→ **Aim of the exercise**
Copy the listing verbatim, excluding any images found in it.

»»

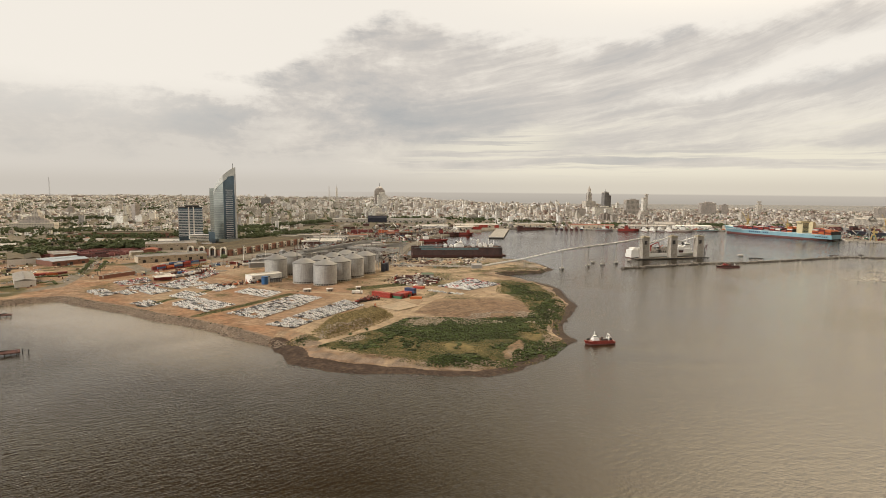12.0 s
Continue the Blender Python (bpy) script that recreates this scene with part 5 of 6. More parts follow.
def build_containers():
    # the small stack on the point
    z = ground_z(-195, 612) - 0.1
    for k in range(2):
        for h in range(2):
            container(-212 + k * 9.95, 613 - k * 7.25, z + h * 2.6, -36, "red")
            container(-210.4 + k * 9.95, 615.2 - k * 7.25, z + h * 2.6, -36, "red")
    for k, cols in enumerate((("green", "maroon"), ("red", "red"), ("green", "red"), ("maroon", "blue", "navy"))):
        for r in range(2):
            for h, col in enumerate(cols):
                container(-190.5 + k * 4.2 + r * 1.5, 602.5 + k * 5.9 + r * 2.1, z + h * 2.6, -36, col if r == 0 or h else "maroon")
    container(-168, 664, ground_z(-168, 664), -27, "orange")
    container(-170, 661, ground_z(-168, 664), -27, "red")
    container(-171, 600, ground_z(-171, 600) - 0.3, 5, "orange", 12.19, "")
    rnd = random.Random(6)
    # rows at the gate
    for r in range(2):
        for k in range(6):
            x, y = -520 + k * 6.5 - r * 9, 802 + k * 12.0 + r * 4
            z = ground_z(x, y)
            for h in range(rnd.choice((2, 3, 3))):
                container(x, y, z + h * 2.6, 64, rnd.choice(("maroon", "orange", "red", "blue", "maroon", "grey")))
    # long maroon rows on the landward side, past counting
    rows = MB()
    for r in range(12):
        for k in range(11):
            x, y = -806 + k * 13.2 + r * 3.5, 932 + r * 10.5 + k * 1.5
            for h in range(rnd.choice((0, 1, 2, 2, 2))):
                rows.box(x, y, ground_z(x, y) + h * 2.6, 12.1, 2.44 + 2.6 * (r % 2), 2.5, 7)
    for r in range(7):
        for k in range(11):
            x, y = 985 + k * 14 + r * 4, 1585 + r * 30 + k * 2
            for h in range(rnd.choice((0, 1, 2, 3, 3))):
                rows.box(x, y, ground_z(x, y) + h * 2.6, 12.1, 2.44 + 2.6 * (r % 2), 2.5, 8)
    tagged(part("container_rows", rows, material("maroon_container_rows", (0.12, 0.042, 0.037), 0.65, 0, 0.3, 0.4, island=0.85)), "dense rows of stacked maroon containers by trees", "containers", kind="stuff")
    for r in range(3):
        for k in range(3):
            container(-661 + k * 13.5 + r * 2, 735 + k * 8 + r * 7, ground_z(-650, 745), 30, rnd.choice(("red", "maroon", "orange")), group="red row by the road")
    # stacks by the sidings
    for r in range(3):
        for k in range(9):
            x, y = -345 + k * 13.2, 1450 + r * 14
            z = ground_z(x, y)
            col = "maroon" if k < 5 else "orange" if k < 7 else rnd.choice(("red", "white", "maroon"))
            for h in range(rnd.choice((3, 4, 4)) if k not in (4,) else 1):
                container(x, y, z + h * 2.6, 2, col if rnd.random() < 0.8 else "red", group="stacks by the sidings")
    for k in range(60):
        x, y = rnd.uniform(-420, -130), rnd.uniform(1180, 1640)
        if x > -240 + (y - 1130) * 0.28:
            continue
        container(x, y, ground_z(x, y), rnd.choice((5, 15, 95)), rnd.choice(list(CONT_COLOURS)), group="scattered containers")
    for k in range(22):
        x, y = 800 + rnd.uniform(0, 190), 1330 + rnd.uniform(20, 260)
        if depth_in(np.array([x]), np.array([y]), COAST)[0] < 12:
            continue
        for h in range(rnd.choice((1, 2, 2))):
            container(x, y, 3.3 + h * 2.6, 25, rnd.choice(("orange", "maroon", "white", "green", "red")), group="quay containers")
    for k in range(14):
        x = 600 + k * 9.5
        container(x, 1712 + rnd.uniform(-4, 4), 3.3, 85, rnd.choice(("white", "red", "white", "green", "orange")), group="quay containers")
    for x, y in ((-5, 1735), (8, 1738), (-18, 1650), (-30, 1655), (362, 1715), (40, 1730)):
        for h in range(3):
            container(x, y, 3.3 + h * 2.6, 8, "red", group="quay containers")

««

→ **Final answer**
12.0 s
Continue the Blender Python (bpy) script that recreates this scene with part 5 of 6. More parts follow.
def build_containers():
    # the small stack on the point
    z = ground_z(-195, 612) - 0.1
    for k in range(2):
        for h in range(2):
            container(-212 + k * 9.95, 613 - k * 7.25, z + h * 2.6, -36, "red")
            container(-210.4 + k * 9.95, 615.2 - k * 7.25, z + h * 2.6, -36, "red")
    for k, cols in enumerate((("green", "maroon"), ("red", "red"), ("green", "red"), ("maroon", "blue", "navy"))):
        for r in range(2):
            for h, col in enumerate(cols):
                container(-190.5 + k * 4.2 + r * 1.5, 602.5 + k * 5.9 + r * 2.1, z + h * 2.6, -36, col if r == 0 or h else "maroon")
    container(-168, 664, ground_z(-168, 664), -27, "orange")
    container(-170, 661, ground_z(-168, 664), -27, "red")
    container(-171, 600, ground_z(-171, 600) - 0.3, 5, "orange", 12.19, "")
    rnd = random.Random(6)
    # rows at the gate
    for r in range(2):
        for k in range(6):
            x, y = -520 + k * 6.5 - r * 9, 802 + k * 12.0 + r * 4
            z = ground_z(x, y)
            for h in range(rnd.choice((2, 3, 3))):
                container(x, y, z + h * 2.6, 64, rnd.choice(("maroon", "orange", "red", "blue", "maroon", "grey")))
    # long maroon rows on the landward side, past counting
    rows = MB()
    for r in range(12):
        for k in range(11):
            x, y = -806 + k * 13.2 + r * 3.5, 932 + r * 10.5 + k * 1.5
            for h in range(rnd.choice((0, 1, 2, 2, 2))):
                rows.box(x, y, ground_z(x, y) + h * 2.6, 12.1, 2.44 + 2.6 * (r % 2), 2.5, 7)
    for r in range(7):
        for k in range(11):
            x, y = 985 + k * 14 + r * 4, 1585 + r * 30 + k * 2
            for h in range(rnd.choice((0, 1, 2, 3, 3))):
                rows.box(x, y, ground_z(x, y) + h * 2.6, 12.1, 2.44 + 2.6 * (r % 2), 2.5, 8)
    tagged(part("container_rows", rows, material("maroon_container_rows", (0.12, 0.042, 0.037), 0.65, 0, 0.3, 0.4, island=0.85)), "dense rows of stacked maroon containers by trees", "containers", kind="stuff")
    for r in range(3):
        for k in range(3):
            container(-661 + k * 13.5 + r * 2, 735 + k * 8 + r * 7, ground_z(-650, 745), 30, rnd.choice(("red", "maroon", "orange")), group="red row by the road")
    # stacks by the sidings
    for r in range(3):
        for k in range(9):
            x, y = -345 + k * 13.2, 1450 + r * 14
            z = ground_z(x, y)
            col = "maroon" if k < 5 else "orange" if k < 7 else rnd.choice(("red", "white", "maroon"))
            for h in range(rnd.choice((3, 4, 4)) if k not in (4,) else 1):
                container(x, y, z + h * 2.6, 2, col if rnd.random() < 0.8 else "red", group="stacks by the sidings")
    for k in range(60):
        x, y = rnd.uniform(-420, -130), rnd.uniform(1180, 1640)
        if x > -240 + (y - 1130) * 0.28:
            continue
        container(x, y, ground_z(x, y), rnd.choice((5, 15, 95)), rnd.choice(list(CONT_COLOURS)), group="scattered containers")
    for k in range(22):
        x, y = 800 + rnd.uniform(0, 190), 1330 + rnd.uniform(20, 260)
        if depth_in(np.array([x]), np.array([y]), COAST)[0] < 12:
            continue
        for h in range(rnd.choice((1, 2, 2))):
            container(x, y, 3.3 + h * 2.6, 25, rnd.choice(("orange", "maroon", "white", "green", "red")), group="quay containers")
    for k in range(14):
        x = 600 + k * 9.5
        container(x, 1712 + rnd.uniform(-4, 4), 3.3, 85, rnd.choice(("white", "red", "white", "green", "orange")), group="quay containers")
    for x, y in ((-5, 1735), (8, 1738), (-18, 1650), (-30, 1655), (362, 1715), (40, 1730)):
        for h in range(3):
            container(x, y, 3.3 + h * 2.6, 8, "red", group="quay containers")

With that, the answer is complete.